Les cicadelles pisseuses catapultent des gouttes d’urine à 40 G en utilisant leurs derrières pour économiser de l’énergie
Il est fort probable que vous n’ayez jamais pensé à la façon dont les insectes urinent, mais même si c’était le cas, vous ne les imagineriez pas utiliser des flippers en tant que fesses pour projeter des gouttes de pipi à 40 G, selon des principes physiques encore jamais rencontrés dans la nature.
GIF d’entête : deux mouches pisseuses sur une plante, urinant par gouttelettes. (Georgia Tech)
La bien nommée mouche pisseuse ou cicadelle pisseuse (Homalodisca vitripennis) est l’insecte qui remporte la palme des Golden shower… tant en termes de volume, elle urine chaque jour jusqu’à 300 fois son propre poids, que de vitesse, car elle projette les gouttes plus vite que l’œil humain ne peut le voir. Et il s’avère qu’on ne peut être la première de ce genre sans avoir recours à d’étranges manipulations de la physique.
Des cicadelles pisseuses sur un plant de basilic. (Georgia Tech)
Des scientifiques américains du Georgia Institute of Technology (Georgia Tech) ont étudié ces prolifiques urineuses en utilisant la vidéo à haute vitesse et la microscopie pour découvrir ce qui se passe exactement. L’insecte est doté d’un appendice anal que les chercheurs ont baptisé « butt flicker« . Une fois que l’insecte a secoué la rosée du nénuphar, ce lanceur recule et projette la gouttelette à grande vitesse. L’équipe a mesuré une accélération de plus de 40 G.
Selon Elio Challita, coauteur de l’étude :
Nous avons réalisé que cet insecte avait effectivement développé un ressort et un levier comme une catapulte et qu’il pouvait utiliser ces outils pour projeter des gouttelettes de pipi de manière répétée à de fortes accélérations.

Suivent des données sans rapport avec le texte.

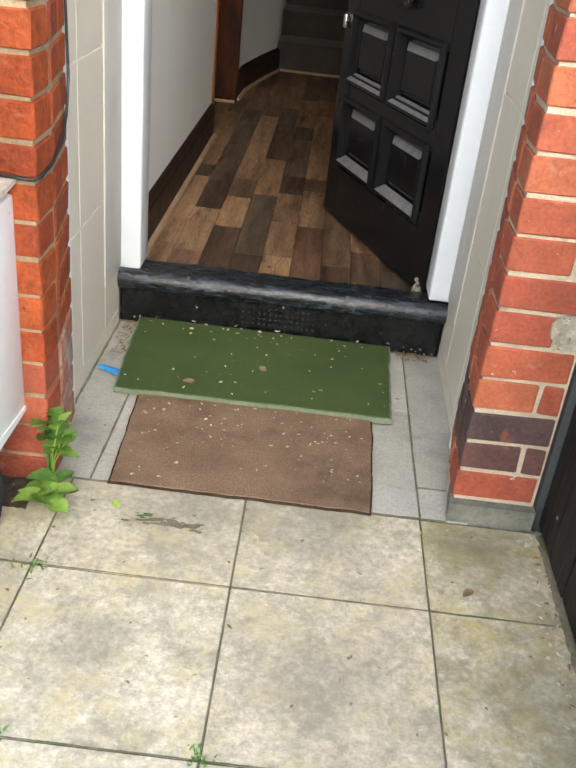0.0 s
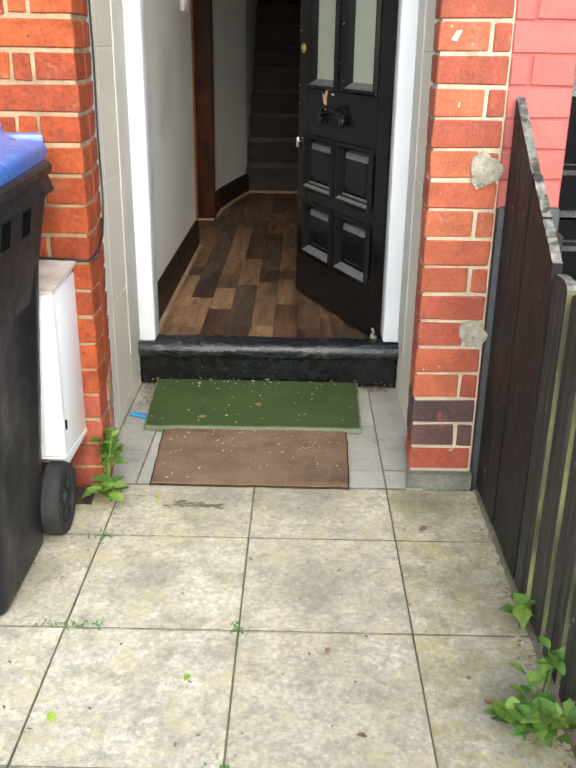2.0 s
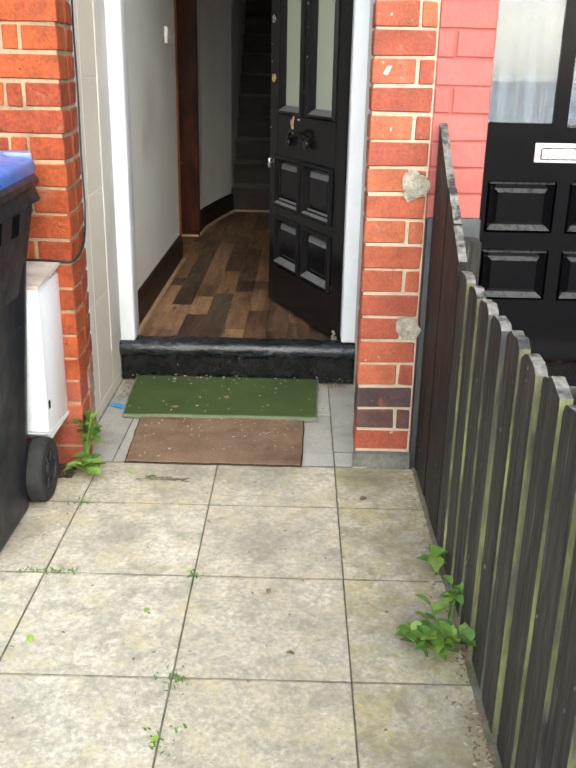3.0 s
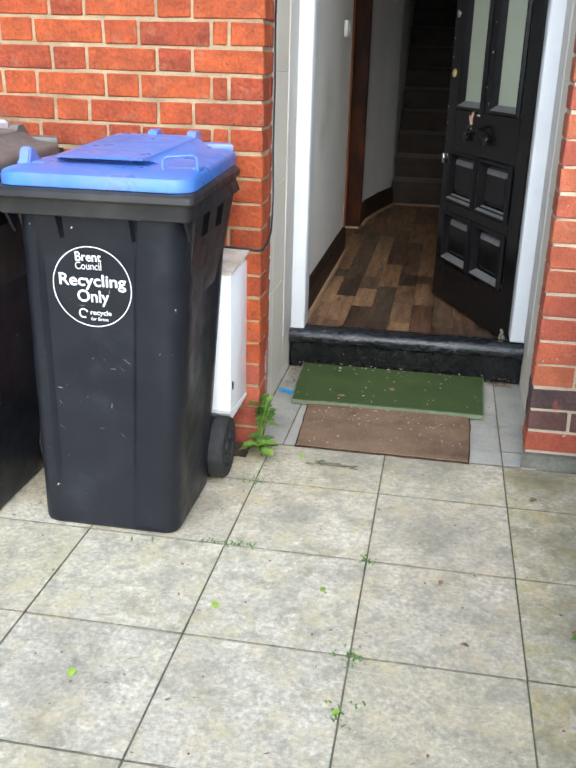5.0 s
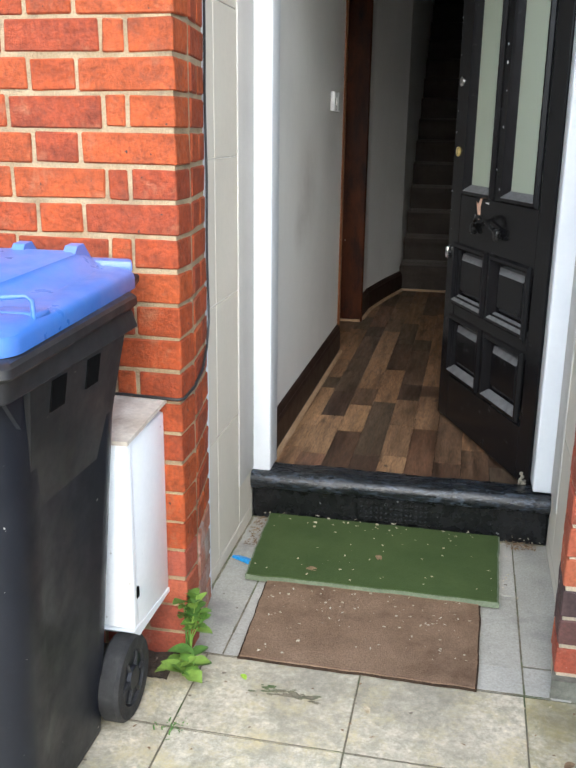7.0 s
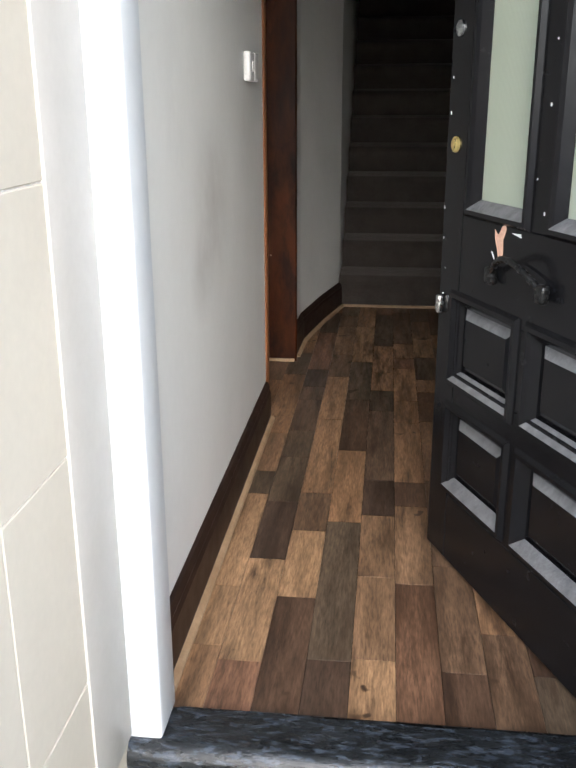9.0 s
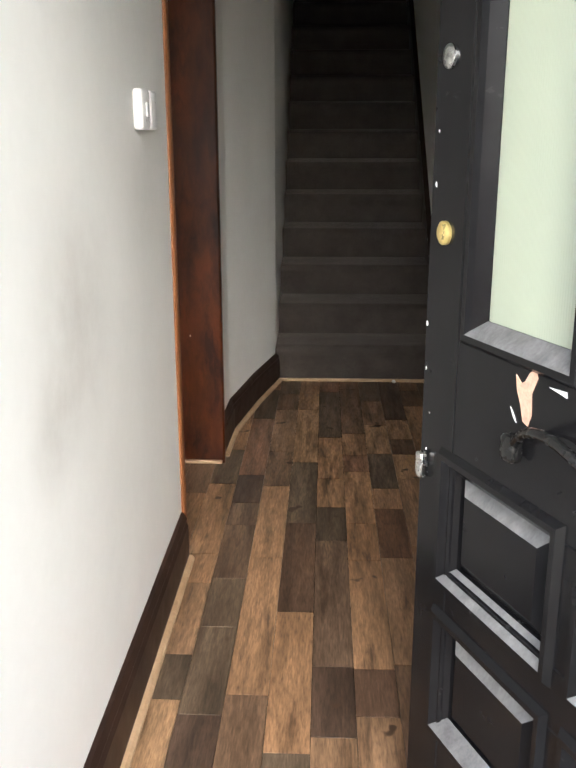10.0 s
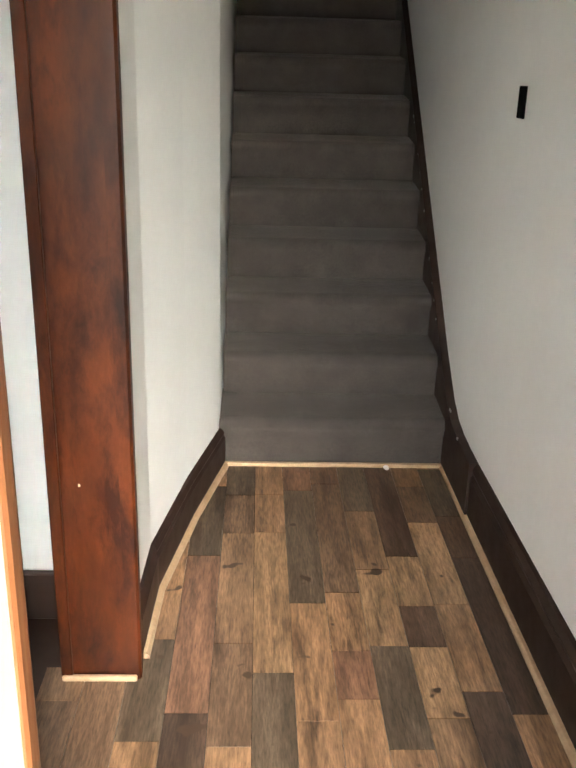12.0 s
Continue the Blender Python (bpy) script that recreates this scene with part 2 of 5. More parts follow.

Le ralenti d’une mouche pisseuse en train d’uriner et de repousser la gouttelette avec son stylet anal. (Georgia Tech)
De manière encore plus remarquable, lorsque l’équipe a mesuré la vitesse de ces expulsions anales, elle a constaté qu’elles se déplaçaient 1,4 fois plus vite que le claquement de “fesses” qui les avait déclenchées. Cela suggère que les insectes utilisent un principe physique appelé superpropulsion, qui n’avait été observé auparavant que dans des systèmes synthétiques.
Si vous avez déjà fait rebondir quelqu’un sur un trampoline et l’avez lancé bien plus haut, c’est de la superpropulsion. Dans ce cas, les mouches pisseuses font correspondre la fréquence de leurs battements de fesses à celle des gouttes de pipi pour obtenir le meilleur lancement possible.
Cela semble une façon élaborée de se soulager, mais les chercheurs ont découvert qu’il s’agit de la méthode la plus économe en énergie pour leur mode de vie. Les cicadelles ne se nourrissent que de la sève des plantes à xylème, qui ne contient pratiquement aucun nutriment, ce qui signifie qu’elles doivent boire, et uriner, pratiquement en permanence.
Quel est donc l’intérêt de connaître les habitudes urinaires insectes ? Selon l’équipe, nous pourrions appliquer certaines de ces petites merveilles à notre propre technologie, par exemple en utilisant les vibrations de haut-parleurs pour évacuer l’eau d’une montre.
Selon Miriam Ashley-Ross, directrice de programme à la National Science Foundation (États-Unis) :
Ce à quoi les insectes sont confrontés, c’est un peu comme si nous essayions d’expulser une boule de sirop d’érable de la taille d’un ballon de plage collée à notre main. La méthode efficace que ces minuscules insectes ont développée pour résoudre le problème pourrait conduire à des solutions biologiquement inspirées pour éliminer les solvants dans les applications de microfabrication comme l’électronique ou pour éliminer rapidement l’eau de surfaces structurellement complexes.
L’étude publiée dans Nature Communications : Droplet superpropulsion in an energetically constrained insect et présentée sur le site du Georgia Institute of Technology : Super-fast Insect Urination Powered by the Physics of Superpropulsion.